St. Jamestown/Cabbagetown
Crossing frontiers in Toronto is like crossing frontiers on a tiny continent, where vastly different cultures lie close to one another. In this town, we can cross two frontiers in an afternoon.
Jamaal and I turn our backs on the plaque to writer Morley Callaghan, who described his Rosedale neighbourhood as a “fine and private place.” We cross the footbridge over thick greenery below us, a true forest if not for the sound of cars below. On the south side of the bridge, Mr. Brown and his willfully anonymous friend sit at the tunnel entrance-way that will take us into St. Jamestown.
The pair has come here for years – Mr. Brown to smoke cigarettes in his wheelchair and his friend to sip beer on the steps. Former homeless, they are genial sentinels, pleased to talk to us and comfortable in the shade on a piercingly clear late summer’s day. But like all sentinels, they carry a warning – stay away from this place by night, when it belongs to the crack dealers.

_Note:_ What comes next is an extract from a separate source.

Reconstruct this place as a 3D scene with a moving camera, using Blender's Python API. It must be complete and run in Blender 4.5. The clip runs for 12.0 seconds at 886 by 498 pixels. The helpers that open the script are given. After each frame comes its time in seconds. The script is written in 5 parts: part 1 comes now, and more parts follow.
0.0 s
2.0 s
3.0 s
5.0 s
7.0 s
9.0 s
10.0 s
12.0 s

The tunnel is an architectural time machine. It takes us under Bloor Street and beyond the shops into a neighbourhood that reminds me of nothing so much as a Warsaw high-rise suburb during the cold war. These apartment blocks are the remnants of a nineteen sixties dream of urban renewal, and Jamaal and I are stepping back into the future. The empty swimming pool and cracked surface of the tennis court betray unfulfilled aspirations of urban planning.
But St. Jamestown gives off none of the gritty gangsta vibe of The Wire. It is, if anything, arid and mysterious, with only the sound of children from a school playground to animate the otherwise empty soundscape.
Jamaal takes a photo of a basketball court upon which a pair of preschoolers scoot along, and three harridans in hijabs descend on us – who are we? What right do we have to take photos? What do we want? Jamaal is unfazed. He shows them the photo and offers to delete it. They take him up on his offer and this act pacifies the women. Mollified, they instruct us in politeness, to ask first before clicking the shutter.

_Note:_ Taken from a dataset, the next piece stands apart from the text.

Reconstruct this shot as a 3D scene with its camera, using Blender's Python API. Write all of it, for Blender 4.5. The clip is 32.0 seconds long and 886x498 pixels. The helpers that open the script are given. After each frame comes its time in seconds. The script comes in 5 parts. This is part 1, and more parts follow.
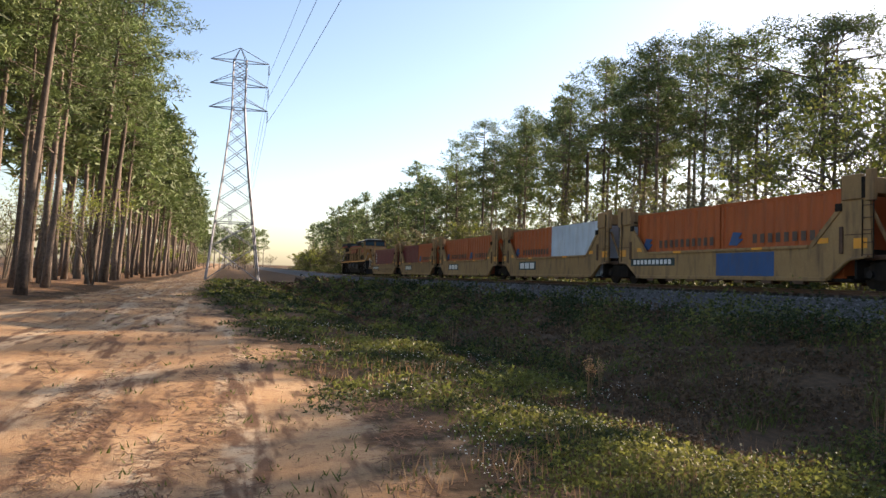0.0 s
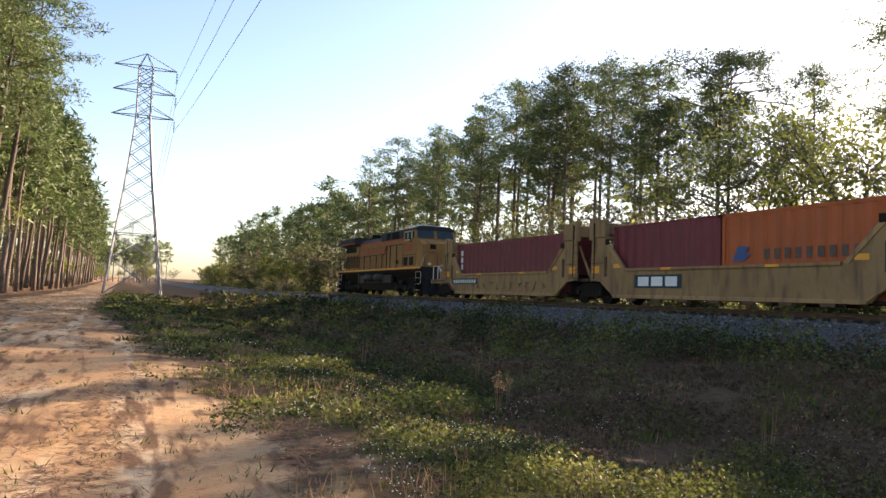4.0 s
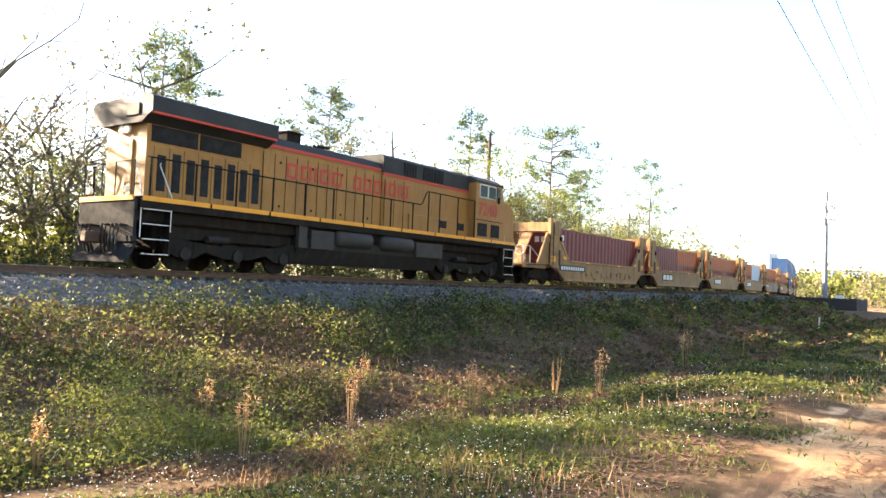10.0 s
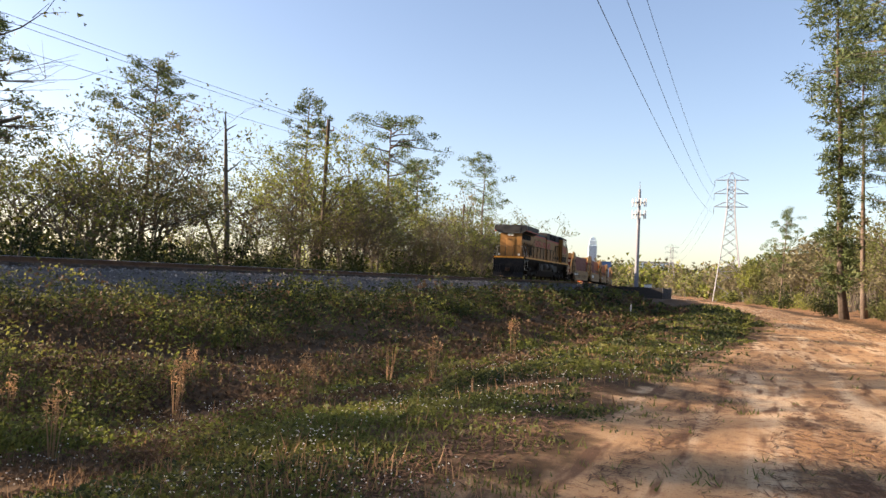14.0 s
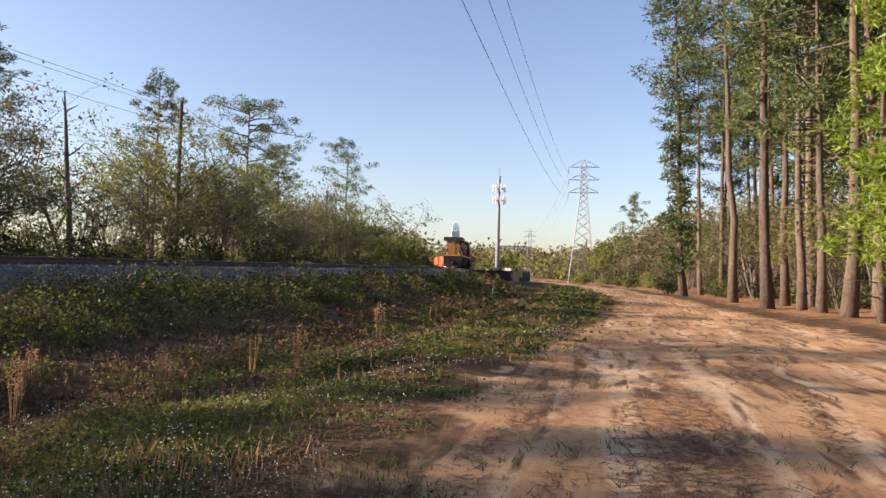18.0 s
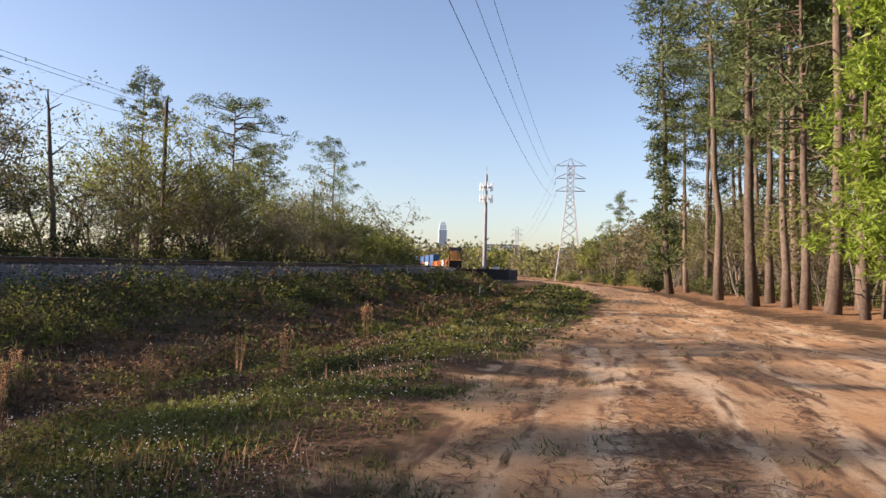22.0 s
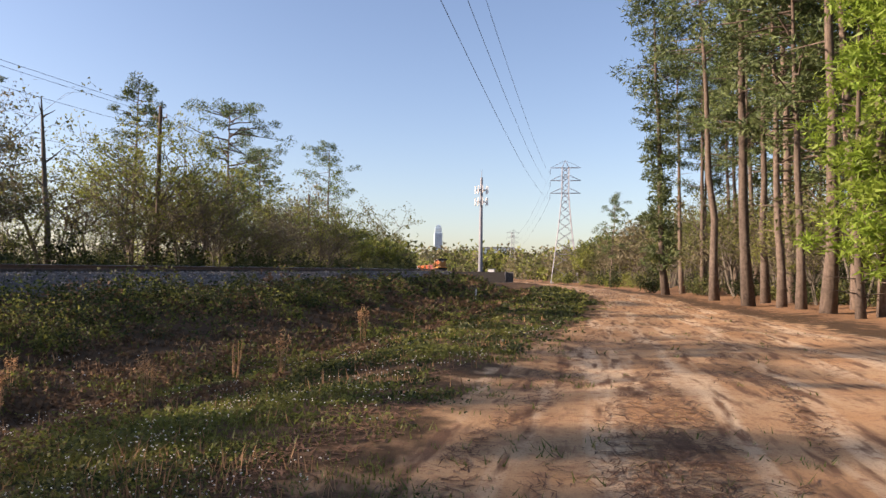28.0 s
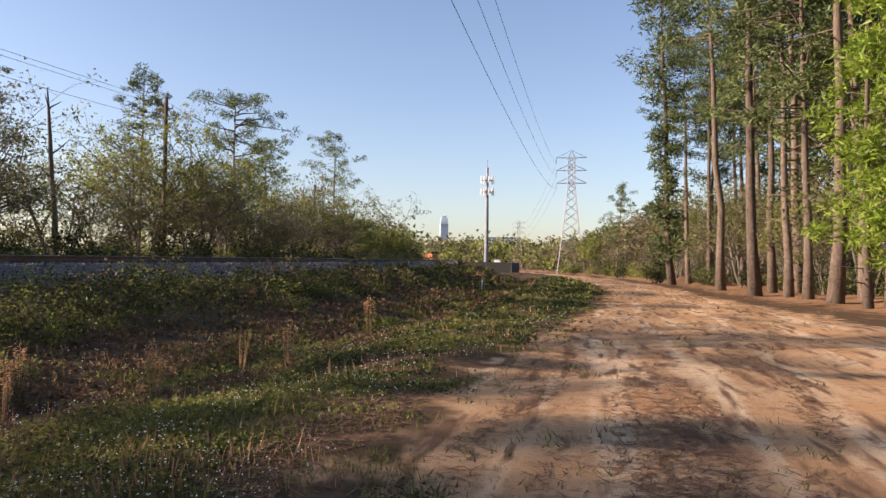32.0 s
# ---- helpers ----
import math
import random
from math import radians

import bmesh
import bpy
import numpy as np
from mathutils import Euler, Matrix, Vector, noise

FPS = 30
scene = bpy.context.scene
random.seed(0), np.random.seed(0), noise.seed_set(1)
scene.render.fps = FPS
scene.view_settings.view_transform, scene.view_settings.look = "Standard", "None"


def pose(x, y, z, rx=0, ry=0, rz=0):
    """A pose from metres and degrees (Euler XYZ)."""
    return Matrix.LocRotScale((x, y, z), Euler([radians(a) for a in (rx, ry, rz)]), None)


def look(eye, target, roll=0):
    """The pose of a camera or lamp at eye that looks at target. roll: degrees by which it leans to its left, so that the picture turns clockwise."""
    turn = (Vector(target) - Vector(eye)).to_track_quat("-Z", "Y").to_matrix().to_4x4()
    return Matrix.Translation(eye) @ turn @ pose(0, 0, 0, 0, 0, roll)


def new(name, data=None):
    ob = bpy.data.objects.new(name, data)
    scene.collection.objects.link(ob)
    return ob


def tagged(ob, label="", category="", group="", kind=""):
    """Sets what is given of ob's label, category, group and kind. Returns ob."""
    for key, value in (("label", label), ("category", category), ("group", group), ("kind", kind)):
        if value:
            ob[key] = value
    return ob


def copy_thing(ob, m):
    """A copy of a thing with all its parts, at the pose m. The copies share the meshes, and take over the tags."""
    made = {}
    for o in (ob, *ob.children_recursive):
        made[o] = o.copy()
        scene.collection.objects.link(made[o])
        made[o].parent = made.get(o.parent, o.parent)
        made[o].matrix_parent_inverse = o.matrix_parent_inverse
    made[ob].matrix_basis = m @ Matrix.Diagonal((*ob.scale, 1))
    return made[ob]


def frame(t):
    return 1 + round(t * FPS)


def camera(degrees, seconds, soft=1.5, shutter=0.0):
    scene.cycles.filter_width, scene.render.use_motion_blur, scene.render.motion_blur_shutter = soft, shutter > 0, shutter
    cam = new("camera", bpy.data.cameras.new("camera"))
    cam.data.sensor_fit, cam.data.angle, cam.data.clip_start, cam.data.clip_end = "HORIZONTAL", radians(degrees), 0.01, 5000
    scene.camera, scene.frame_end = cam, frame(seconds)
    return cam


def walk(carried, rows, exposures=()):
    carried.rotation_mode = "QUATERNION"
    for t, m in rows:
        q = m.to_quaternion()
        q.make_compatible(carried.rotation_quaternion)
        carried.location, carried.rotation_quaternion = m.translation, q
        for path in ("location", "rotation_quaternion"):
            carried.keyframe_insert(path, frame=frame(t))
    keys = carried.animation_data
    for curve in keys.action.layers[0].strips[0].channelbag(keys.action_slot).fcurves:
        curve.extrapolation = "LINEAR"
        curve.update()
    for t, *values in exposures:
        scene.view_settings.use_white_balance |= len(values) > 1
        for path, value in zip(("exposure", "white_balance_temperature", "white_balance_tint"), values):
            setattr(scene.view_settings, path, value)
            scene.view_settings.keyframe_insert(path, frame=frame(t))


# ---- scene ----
# path begin
cam = camera(62.2, 32.0)
EYE = (0.0, 0.0, 1.6)
TURNS = [  # seconds, heading, tilt, lean
    (0.0, 73.38, 1.65, 1.79),
    (0.5, 72.46, 2.11, 1.87),
    (1.0, 71.56, 2.22, 2.21),
    (1.5, 70.89, 2.37, 1.99),
    (2.0, 70.29, 2.73, 2.23),
    (2.5, 69.51, 3.10, 2.47),
    (4.5, 63.50, 3.38, 2.70),
    (5.0, 58.53, 3.87, 3.17),
    (5.5, 51.59, 4.27, 3.09),
    (6.0, 43.57, 5.00, 3.23),
    (6.5, 38.72, 4.91, 2.65),
    (7.0, 28.95, 4.17, 2.92),
    (7.5, 16.67, 4.50, 3.33),
    (8.0, -2.08, 5.57, 2.36),
    (8.5, -16.39, 4.69, 1.32),
    (9.0, -31.56, 4.51, 2.71),
    (9.5, -48.94, 3.82, 2.69),
    (10.0, -54.51, 2.87, 2.65),
    (10.5, -56.63, 2.67, 2.72),
    (11.0, -59.08, 2.66, 2.24),
    (11.5, -60.39, 2.75, 2.58),
    (12.0, -61.22, 2.71, 2.34),
    (12.5, -62.40, 2.68, 2.70),
    (13.0, -64.38, 2.59, 3.05),
    (13.5, -65.87, 2.56, 3.26),
    (14.0, -67.23, 2.56, 3.01),
    (14.5, -68.56, 2.26, 1.83),
    (15.0, -70.70, 1.85, 1.99),
    (15.5, -74.79, 1.55, 1.72),
    (17.5, -77.72, 1.91, 1.64),
    (18.0, -77.81, 1.93, 1.73),
    (18.5, -77.83, 1.99, 1.71),
    (19.0, -78.21, 2.24, 1.74),
    (19.5, -78.04, 2.33, 1.63),
    (20.0, -78.51, 2.32, 1.55),
    (20.5, -78.94, 2.30, 1.47),
    (21.0, -79.14, 2.18, 1.57),
    (21.5, -79.15, 2.04, 1.63),
    (22.0, -78.81, 1.86, 1.55),
    (22.5, -78.49, 1.88, 1.14),
    (23.0, -78.61, 2.21, 1.15),
    (23.5, -78.66, 2.62, 1.24),
    (24.0, -78.69, 2.90, 1.43),
    (24.5, -78.70, 2.95, 1.52),
    (25.0, -78.59, 2.93, 1.37),
    (25.5, -78.65, 2.84, 1.43),
    (27.5, -79.06, 2.18, 0.73),
    (28.0, -79.13, 2.12, 0.94),
    (28.5, -78.46, 2.05, 1.22),
    (29.0, -78.38, 2.00, 1.21),
    (29.5, -78.45, 1.96, 1.14),
    (30.0, -78.53, 2.01, 0.98),
    (30.5, -78.61, 1.98, 0.98),
    (31.0, -78.72, 1.81, 0.97),
    (31.5, -78.78, 1.61, 0.88),
    (32.0, -78.68, 1.36, 0.85),
]
walk(cam, [(t, pose(*EYE, 90 + p, 0, h) @ pose(0, 0, 0, 0, 0, r)) for t, h, p, r in TURNS],
     [(0.0, 1.68, 6900, 17), (4.5, 2.0, 6950, 18), (6.0, 2.72, 6950, 17), (7.0, 2.85, 6950, 17), (8.5, 2.82, 7000, 14), (9.0, 3.08, 7050, 14), (9.6, 3.18, 7100, 13), (10.2, 3.0, 7100, 13), (11.5, 2.32, 7000, 14), (13.0, 1.8, 7150, 18), (15.0, 1.52, 7000, 21), (19.0, 1.34, 6700, 23), (32.0, 1.28, 6700, 23)])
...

School lets out for lunch and the sidewalks come alive. We see a stream of kids and adults going into a high-rise back door which has been propped open with a brick. Jamaal and I enter and take the elevator up three floors, and then we step out into a pristine corridor. I smell lunch behind the closed doors, mixed scents that remind me of a Chinese grocery.

We suddenly feel like interlopers again – two men in a corridor of lives behind closed doors. We scuttle down the stairs and out to the west side of the high rise complex where locals have set up a flea market. A few young toughs sit on a bench. It’s best not to try a photograph here.
St. Jamestown is a series of towers that don’t give up their secrets easily.
Patrick Lee is waiting for us at Wellesley, the next border, and we follow him into the the largest collection of Victorian housing in North America, a warren of cottages, small apartments and lanes worthy of a Harry Potter movie.
Patrick is knowledgeable, and invites us to compare what we see with Hugh Garner’s 1949 novel, Cabbagetown. The book depicted the rough and grimy depression era in this neighbourhood, when bottles could be bought in a back alley now called Prohibition Lane.
All traces of the past have been wiped away by successive waves of gentrification. The red brick has been scrubbed, the gardens managed to seem artlessly charming.

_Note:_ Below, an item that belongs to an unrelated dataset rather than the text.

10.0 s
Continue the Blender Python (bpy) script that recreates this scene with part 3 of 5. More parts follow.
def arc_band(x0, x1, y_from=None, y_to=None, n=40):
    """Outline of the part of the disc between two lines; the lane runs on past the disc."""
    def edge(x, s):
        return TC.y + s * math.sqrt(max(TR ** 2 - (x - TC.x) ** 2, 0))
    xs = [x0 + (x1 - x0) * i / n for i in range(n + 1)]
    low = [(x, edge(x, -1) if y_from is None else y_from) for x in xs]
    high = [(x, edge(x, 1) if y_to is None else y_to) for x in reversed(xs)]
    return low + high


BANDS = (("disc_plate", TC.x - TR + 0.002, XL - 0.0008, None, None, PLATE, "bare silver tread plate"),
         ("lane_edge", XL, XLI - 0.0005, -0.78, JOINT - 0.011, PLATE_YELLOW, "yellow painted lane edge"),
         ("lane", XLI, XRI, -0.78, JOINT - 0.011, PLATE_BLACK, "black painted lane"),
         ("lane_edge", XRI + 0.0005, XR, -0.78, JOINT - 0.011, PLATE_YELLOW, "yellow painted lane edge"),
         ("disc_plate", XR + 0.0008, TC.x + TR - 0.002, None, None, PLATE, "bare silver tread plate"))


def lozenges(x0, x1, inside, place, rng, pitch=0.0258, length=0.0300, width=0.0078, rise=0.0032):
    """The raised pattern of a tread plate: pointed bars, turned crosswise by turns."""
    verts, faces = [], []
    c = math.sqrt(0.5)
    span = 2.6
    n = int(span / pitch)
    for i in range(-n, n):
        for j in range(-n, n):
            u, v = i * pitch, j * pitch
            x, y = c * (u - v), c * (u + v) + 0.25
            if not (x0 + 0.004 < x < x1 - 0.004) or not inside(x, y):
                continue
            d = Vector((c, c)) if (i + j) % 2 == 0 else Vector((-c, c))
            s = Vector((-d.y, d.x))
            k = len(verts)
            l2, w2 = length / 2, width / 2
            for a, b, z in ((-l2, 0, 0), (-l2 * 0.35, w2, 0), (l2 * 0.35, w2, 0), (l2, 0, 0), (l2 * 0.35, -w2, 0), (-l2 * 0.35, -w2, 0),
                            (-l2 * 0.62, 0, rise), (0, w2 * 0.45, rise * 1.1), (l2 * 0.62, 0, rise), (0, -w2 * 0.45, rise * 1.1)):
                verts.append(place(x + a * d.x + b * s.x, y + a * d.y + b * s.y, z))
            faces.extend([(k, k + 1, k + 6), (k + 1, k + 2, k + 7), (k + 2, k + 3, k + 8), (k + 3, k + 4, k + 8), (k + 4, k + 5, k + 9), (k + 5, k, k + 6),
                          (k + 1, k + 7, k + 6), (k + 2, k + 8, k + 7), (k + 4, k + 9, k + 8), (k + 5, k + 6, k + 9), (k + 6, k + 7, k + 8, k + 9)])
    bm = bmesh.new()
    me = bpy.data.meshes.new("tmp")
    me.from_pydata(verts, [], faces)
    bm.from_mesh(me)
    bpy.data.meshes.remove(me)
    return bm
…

And the people are camera friendly and talkative. Judith Blackman in her top of many colours comes up an alley with the help of her cane, and praises the nearby restaurants, cafes, dance venue, and theatre.


David Reed is barefoot on his front porch, reading a novel and glad to share memories of his happy decades in this neighbourhood. Doug Game pauses from gardening, a bunch of freshly cut buds in his hand, and talks of the neighbourhood as a place of house-proud professionals who look out for each other.
Charm lies thick in Cabbagetown, with its bits of brick road. Not yellow brick, but still. It is the emerald city domesticated.
There are no cabbages in Cabbagetown, the moniker mostly an ironic nod to the past.
Jamaal and I go looking for them in Riverdale Farm. This was a zoo here once upon a time in my childhood, the only place a west ender like me ever visited east of Yonge. The zoo used to have a neurotic polar bear that stood under a running faucet for the coolness, and there were popcorn men and candy apples. But these are all gone now. Even the farm animals, the woman farmer milking the goats tells us, only rotate here, visitors from real farms outside the city.


Thomas Kinkade was an American painter beloved for his cosy paintings, and if life imitates art, Cabbagetown is Kinkade made real. It has none of the grandeur of Rosedale, nor the modernist austerity of St Jamestown. The place looks like a neighbourhood full of mythic grandmothers’ houses, but grandma doesn’t live here any more.
Jamaal and I stop for a burger and hot dog from a serving window built into a residential house. We survey the park, the neighbourhood, the farm, and the necropolis – even the dead lie in graceful surroundings here.

We do not live here. We are tourists, and I try to maintain an ironic attitude, but it is useless. Cabbagetown on a warm summer’s day is like Paris, almost too good to be true. And what kind of grouch could possible say the place isn’t lovely?